**What you have to do**.
Gather, from the listing beneath this task, every line holding the string "seconds".

**Source excerpt**.
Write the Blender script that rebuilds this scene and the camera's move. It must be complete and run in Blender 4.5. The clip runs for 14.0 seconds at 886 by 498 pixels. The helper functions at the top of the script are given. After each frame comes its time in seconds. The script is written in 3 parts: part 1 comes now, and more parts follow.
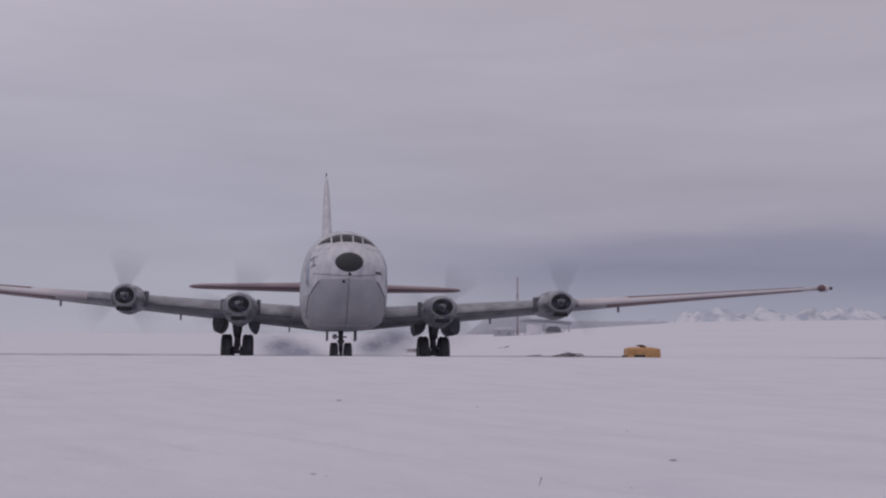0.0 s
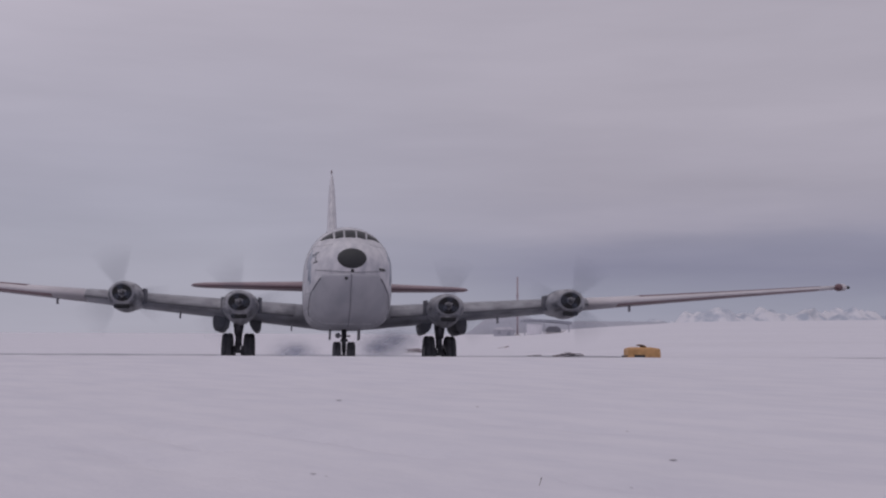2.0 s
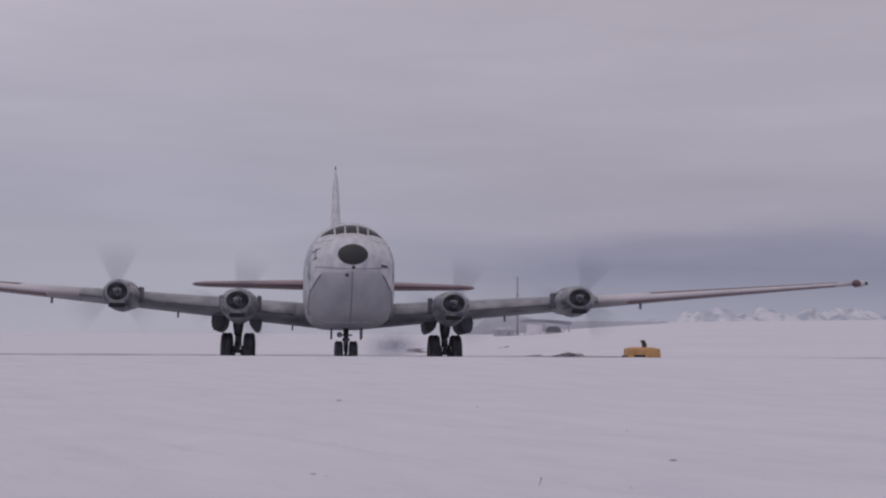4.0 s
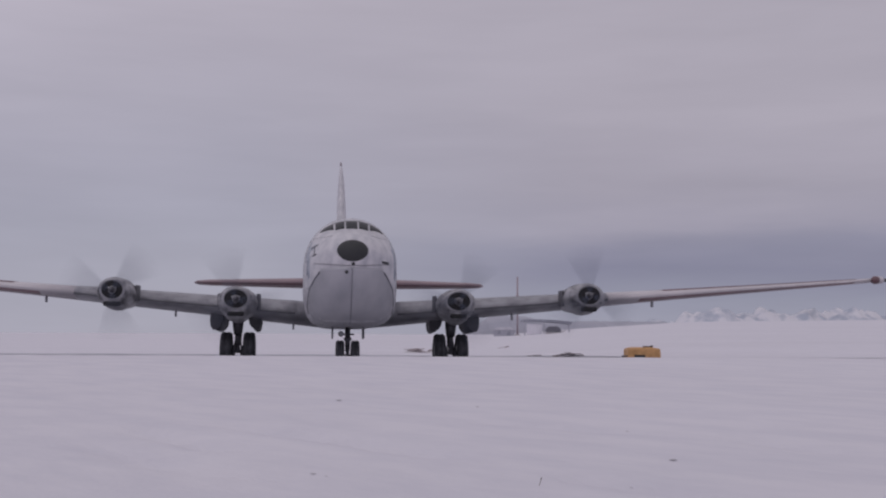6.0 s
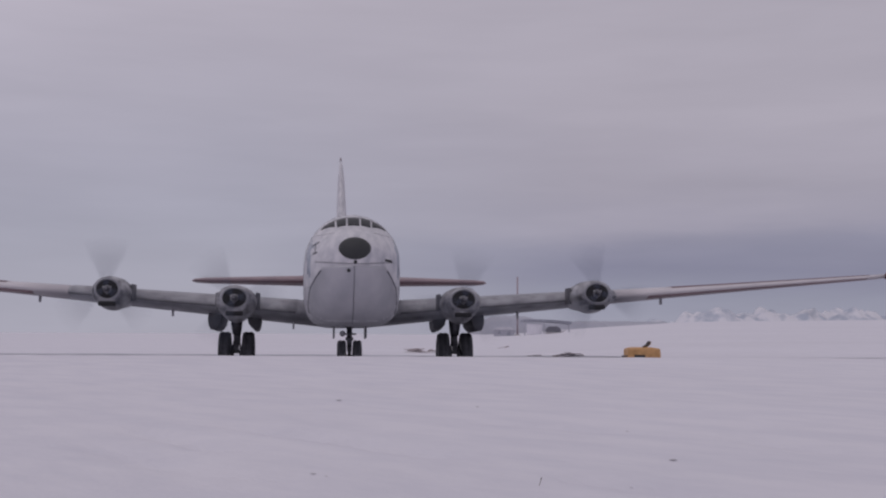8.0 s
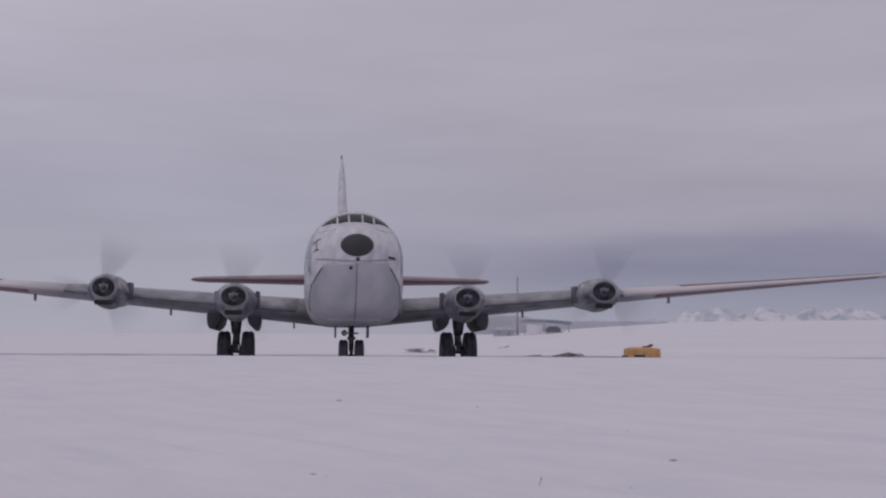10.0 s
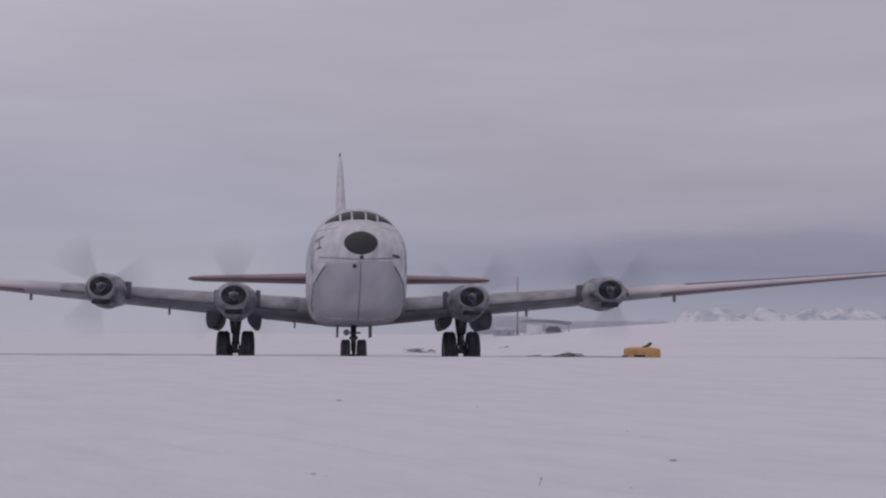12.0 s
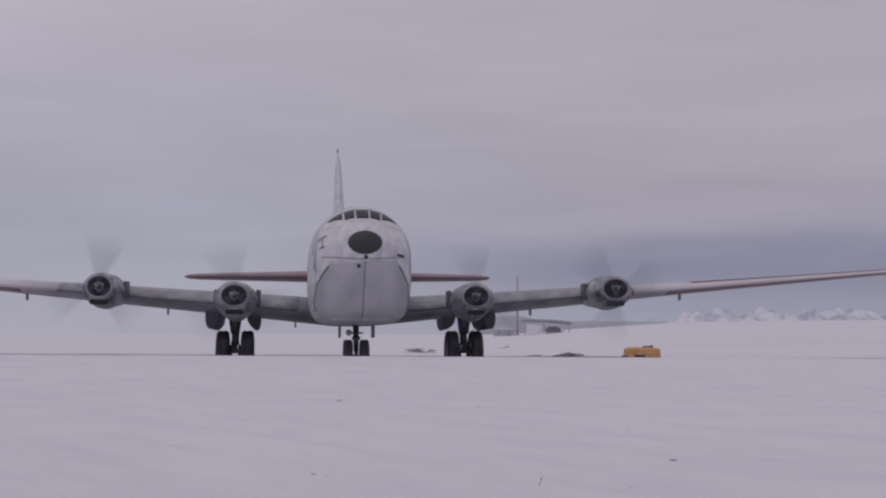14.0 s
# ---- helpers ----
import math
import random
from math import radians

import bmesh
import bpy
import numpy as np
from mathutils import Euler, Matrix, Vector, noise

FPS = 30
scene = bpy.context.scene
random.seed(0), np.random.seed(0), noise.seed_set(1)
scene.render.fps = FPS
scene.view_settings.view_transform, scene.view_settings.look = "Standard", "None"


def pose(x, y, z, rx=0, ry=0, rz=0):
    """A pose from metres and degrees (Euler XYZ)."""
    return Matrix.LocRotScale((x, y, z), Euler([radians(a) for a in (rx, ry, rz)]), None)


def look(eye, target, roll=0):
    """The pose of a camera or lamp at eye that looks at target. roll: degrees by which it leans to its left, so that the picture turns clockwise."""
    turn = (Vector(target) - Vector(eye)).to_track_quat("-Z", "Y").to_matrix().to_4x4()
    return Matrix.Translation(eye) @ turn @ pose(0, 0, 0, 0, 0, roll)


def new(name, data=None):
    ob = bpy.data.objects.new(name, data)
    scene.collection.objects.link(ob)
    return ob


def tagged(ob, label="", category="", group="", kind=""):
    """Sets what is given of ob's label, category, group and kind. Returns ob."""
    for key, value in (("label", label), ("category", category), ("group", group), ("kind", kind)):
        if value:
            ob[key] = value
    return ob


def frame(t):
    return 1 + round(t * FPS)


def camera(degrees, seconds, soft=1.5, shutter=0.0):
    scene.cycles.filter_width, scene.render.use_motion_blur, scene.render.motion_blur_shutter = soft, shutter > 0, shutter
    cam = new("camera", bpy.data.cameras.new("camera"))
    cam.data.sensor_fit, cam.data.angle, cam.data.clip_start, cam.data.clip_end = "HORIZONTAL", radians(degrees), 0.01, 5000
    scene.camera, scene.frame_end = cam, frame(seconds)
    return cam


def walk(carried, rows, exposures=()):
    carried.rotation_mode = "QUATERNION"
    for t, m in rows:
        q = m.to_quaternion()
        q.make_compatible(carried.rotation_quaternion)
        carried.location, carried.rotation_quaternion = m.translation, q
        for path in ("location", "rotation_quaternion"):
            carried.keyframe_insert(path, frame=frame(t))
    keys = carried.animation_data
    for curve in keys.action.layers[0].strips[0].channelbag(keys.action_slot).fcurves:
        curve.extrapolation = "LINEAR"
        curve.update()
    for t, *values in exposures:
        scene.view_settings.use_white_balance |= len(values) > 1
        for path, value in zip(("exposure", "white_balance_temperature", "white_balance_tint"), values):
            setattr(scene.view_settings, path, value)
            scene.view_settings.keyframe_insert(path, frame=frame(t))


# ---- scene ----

**Answer to the task**.
Write the Blender script that rebuilds this scene and the camera's move. It must be complete and run in Blender 4.5. The clip runs for 14.0 seconds at 886 by 498 pixels. The helper functions at the top of the script are given. After each frame comes its time in seconds. The script is written in 3 parts: part 1 comes now, and more parts follow.
def camera(degrees, seconds, soft=1.5, shutter=0.0):
    scene.camera, scene.frame_end = cam, frame(seconds)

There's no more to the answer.